■ Material for the task:
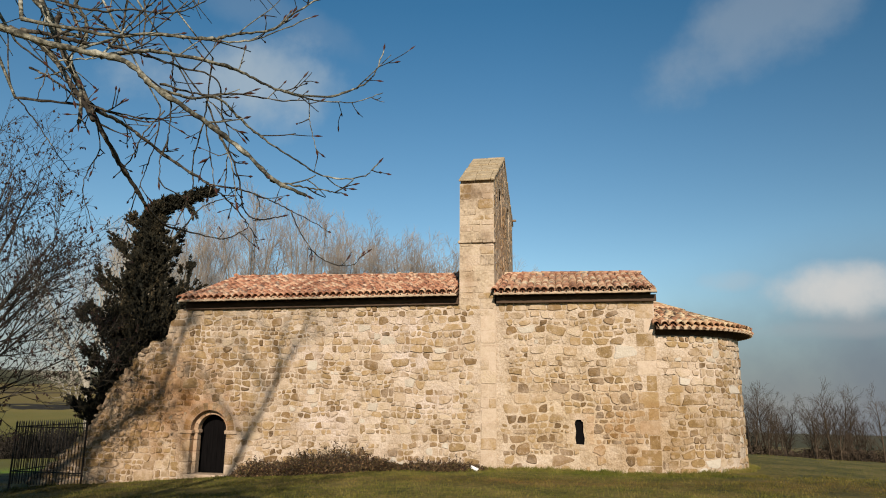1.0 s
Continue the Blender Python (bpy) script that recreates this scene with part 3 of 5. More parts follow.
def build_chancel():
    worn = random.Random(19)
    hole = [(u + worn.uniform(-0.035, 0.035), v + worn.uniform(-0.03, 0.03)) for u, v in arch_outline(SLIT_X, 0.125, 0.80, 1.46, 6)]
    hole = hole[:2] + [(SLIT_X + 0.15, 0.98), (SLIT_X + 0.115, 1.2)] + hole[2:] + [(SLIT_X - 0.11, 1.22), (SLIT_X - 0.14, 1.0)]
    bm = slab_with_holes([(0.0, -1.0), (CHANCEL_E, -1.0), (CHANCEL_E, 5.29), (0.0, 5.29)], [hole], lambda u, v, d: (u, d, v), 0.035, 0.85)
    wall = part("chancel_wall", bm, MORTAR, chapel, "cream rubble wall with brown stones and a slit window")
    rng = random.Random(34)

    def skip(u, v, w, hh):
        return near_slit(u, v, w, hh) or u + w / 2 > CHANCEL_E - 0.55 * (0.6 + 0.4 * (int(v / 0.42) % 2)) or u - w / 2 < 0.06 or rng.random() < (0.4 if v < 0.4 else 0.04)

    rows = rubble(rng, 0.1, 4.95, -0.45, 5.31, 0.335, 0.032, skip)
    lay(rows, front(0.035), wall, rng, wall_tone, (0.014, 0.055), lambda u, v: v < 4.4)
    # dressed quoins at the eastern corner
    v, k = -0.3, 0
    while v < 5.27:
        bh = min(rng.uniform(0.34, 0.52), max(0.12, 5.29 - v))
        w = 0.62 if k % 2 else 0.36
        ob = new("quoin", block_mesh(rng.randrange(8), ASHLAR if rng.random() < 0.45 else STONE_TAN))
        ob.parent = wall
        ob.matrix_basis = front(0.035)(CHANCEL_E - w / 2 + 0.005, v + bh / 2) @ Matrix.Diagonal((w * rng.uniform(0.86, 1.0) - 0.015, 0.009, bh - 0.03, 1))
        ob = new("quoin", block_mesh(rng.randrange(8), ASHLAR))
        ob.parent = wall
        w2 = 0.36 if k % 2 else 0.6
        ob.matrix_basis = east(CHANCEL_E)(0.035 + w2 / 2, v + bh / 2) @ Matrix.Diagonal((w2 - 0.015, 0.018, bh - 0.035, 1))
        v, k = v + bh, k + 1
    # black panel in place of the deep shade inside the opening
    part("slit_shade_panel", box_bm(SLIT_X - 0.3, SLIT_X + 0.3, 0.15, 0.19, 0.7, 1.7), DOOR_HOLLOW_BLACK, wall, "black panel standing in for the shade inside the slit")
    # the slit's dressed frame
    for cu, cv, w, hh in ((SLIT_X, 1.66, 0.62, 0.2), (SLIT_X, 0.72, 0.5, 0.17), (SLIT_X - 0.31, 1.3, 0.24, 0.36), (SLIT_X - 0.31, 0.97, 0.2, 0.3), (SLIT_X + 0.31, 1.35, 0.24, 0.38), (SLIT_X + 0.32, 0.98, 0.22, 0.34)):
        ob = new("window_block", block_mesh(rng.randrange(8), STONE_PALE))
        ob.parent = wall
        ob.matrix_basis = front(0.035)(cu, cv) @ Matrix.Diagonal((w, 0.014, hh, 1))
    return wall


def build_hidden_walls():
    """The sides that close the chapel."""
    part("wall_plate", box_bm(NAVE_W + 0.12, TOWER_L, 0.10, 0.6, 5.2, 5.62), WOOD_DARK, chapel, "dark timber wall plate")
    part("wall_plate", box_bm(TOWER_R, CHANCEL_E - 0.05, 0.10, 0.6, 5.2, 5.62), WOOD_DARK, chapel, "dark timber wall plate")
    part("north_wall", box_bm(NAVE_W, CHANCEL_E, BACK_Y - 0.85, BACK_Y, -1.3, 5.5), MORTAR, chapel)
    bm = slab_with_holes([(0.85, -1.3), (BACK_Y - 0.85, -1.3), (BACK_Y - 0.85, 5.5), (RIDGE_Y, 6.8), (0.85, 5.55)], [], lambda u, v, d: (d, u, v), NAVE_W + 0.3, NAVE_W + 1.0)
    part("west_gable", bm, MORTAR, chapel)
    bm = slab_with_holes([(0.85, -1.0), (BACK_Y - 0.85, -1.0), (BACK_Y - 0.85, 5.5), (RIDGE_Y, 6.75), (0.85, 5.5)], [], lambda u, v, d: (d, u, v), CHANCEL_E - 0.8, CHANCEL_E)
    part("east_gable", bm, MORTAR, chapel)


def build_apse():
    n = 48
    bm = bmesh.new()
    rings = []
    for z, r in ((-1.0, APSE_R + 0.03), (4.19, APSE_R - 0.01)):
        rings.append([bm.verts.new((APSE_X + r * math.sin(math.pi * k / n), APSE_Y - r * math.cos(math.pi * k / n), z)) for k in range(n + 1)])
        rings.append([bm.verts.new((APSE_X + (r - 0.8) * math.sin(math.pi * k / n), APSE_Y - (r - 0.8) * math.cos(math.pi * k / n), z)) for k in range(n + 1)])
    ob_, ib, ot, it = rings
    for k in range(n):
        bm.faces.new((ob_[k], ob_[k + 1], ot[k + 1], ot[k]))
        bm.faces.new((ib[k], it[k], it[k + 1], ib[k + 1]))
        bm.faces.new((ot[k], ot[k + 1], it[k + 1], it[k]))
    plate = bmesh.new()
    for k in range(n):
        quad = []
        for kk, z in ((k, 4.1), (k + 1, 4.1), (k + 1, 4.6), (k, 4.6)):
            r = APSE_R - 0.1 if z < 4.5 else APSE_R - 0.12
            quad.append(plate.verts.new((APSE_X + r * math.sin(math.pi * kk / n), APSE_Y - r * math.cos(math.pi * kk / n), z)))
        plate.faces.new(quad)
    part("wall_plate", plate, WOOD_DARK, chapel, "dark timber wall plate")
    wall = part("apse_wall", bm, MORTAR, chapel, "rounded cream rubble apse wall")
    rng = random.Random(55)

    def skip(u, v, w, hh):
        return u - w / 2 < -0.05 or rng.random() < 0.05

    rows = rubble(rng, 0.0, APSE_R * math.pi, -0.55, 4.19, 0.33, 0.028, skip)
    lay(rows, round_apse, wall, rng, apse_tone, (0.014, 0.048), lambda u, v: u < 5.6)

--

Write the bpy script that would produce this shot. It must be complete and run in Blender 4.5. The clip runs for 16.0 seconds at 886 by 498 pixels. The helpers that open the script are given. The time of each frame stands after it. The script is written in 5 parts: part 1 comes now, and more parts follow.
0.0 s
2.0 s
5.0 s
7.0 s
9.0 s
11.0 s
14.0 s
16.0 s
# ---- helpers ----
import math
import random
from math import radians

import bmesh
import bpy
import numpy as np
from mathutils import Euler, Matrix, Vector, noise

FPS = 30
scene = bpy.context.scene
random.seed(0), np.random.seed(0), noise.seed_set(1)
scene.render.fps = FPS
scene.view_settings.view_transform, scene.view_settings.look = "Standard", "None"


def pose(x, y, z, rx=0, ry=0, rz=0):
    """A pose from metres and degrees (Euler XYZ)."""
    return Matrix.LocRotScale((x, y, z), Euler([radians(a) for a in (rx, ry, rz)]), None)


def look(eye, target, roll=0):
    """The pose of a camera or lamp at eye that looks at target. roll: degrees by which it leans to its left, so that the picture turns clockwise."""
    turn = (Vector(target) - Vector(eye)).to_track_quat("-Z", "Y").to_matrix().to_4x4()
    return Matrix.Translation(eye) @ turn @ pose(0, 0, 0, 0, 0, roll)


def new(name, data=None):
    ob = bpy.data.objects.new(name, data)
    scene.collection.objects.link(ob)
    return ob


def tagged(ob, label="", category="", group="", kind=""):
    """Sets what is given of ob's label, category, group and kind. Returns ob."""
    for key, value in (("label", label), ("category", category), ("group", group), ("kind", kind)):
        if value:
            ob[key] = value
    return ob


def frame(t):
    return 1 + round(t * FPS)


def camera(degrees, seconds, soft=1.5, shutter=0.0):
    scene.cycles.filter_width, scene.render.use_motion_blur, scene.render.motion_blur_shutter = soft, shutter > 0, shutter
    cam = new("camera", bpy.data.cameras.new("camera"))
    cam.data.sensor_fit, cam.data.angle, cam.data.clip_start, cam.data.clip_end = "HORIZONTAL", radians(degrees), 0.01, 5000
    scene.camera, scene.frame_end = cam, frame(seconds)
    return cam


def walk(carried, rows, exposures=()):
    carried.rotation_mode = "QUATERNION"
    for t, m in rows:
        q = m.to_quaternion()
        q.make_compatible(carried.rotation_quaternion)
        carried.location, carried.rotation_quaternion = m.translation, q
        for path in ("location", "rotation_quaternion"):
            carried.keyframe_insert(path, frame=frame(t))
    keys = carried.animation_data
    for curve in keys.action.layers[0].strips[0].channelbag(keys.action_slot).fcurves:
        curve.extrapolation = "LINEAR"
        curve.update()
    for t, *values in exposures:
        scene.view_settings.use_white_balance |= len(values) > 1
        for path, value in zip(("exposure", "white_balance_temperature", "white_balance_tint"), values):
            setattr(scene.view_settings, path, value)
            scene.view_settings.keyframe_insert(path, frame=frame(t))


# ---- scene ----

* * *

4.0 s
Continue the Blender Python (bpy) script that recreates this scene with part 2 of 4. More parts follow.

■ Aim: Transcribe each line of the data above, unaltered, from the one where "5. More parts follow." appears to the one where "return near_slit(u, v, w, hh)" appears, inclusive of both.

■ Correct answer:
Continue the Blender Python (bpy) script that recreates this scene with part 3 of 5. More parts follow.
def build_chancel():
    worn = random.Random(19)
    hole = [(u + worn.uniform(-0.035, 0.035), v + worn.uniform(-0.03, 0.03)) for u, v in arch_outline(SLIT_X, 0.125, 0.80, 1.46, 6)]
    hole = hole[:2] + [(SLIT_X + 0.15, 0.98), (SLIT_X + 0.115, 1.2)] + hole[2:] + [(SLIT_X - 0.11, 1.22), (SLIT_X - 0.14, 1.0)]
    bm = slab_with_holes([(0.0, -1.0), (CHANCEL_E, -1.0), (CHANCEL_E, 5.29), (0.0, 5.29)], [hole], lambda u, v, d: (u, d, v), 0.035, 0.85)
    wall = part("chancel_wall", bm, MORTAR, chapel, "cream rubble wall with brown stones and a slit window")
    rng = random.Random(34)

    def skip(u, v, w, hh):
        return near_slit(u, v, w, hh) or u + w / 2 > CHANCEL_E - 0.55 * (0.6 + 0.4 * (int(v / 0.42) % 2)) or u - w / 2 < 0.06 or rng.random() < (0.4 if v < 0.4 else 0.04)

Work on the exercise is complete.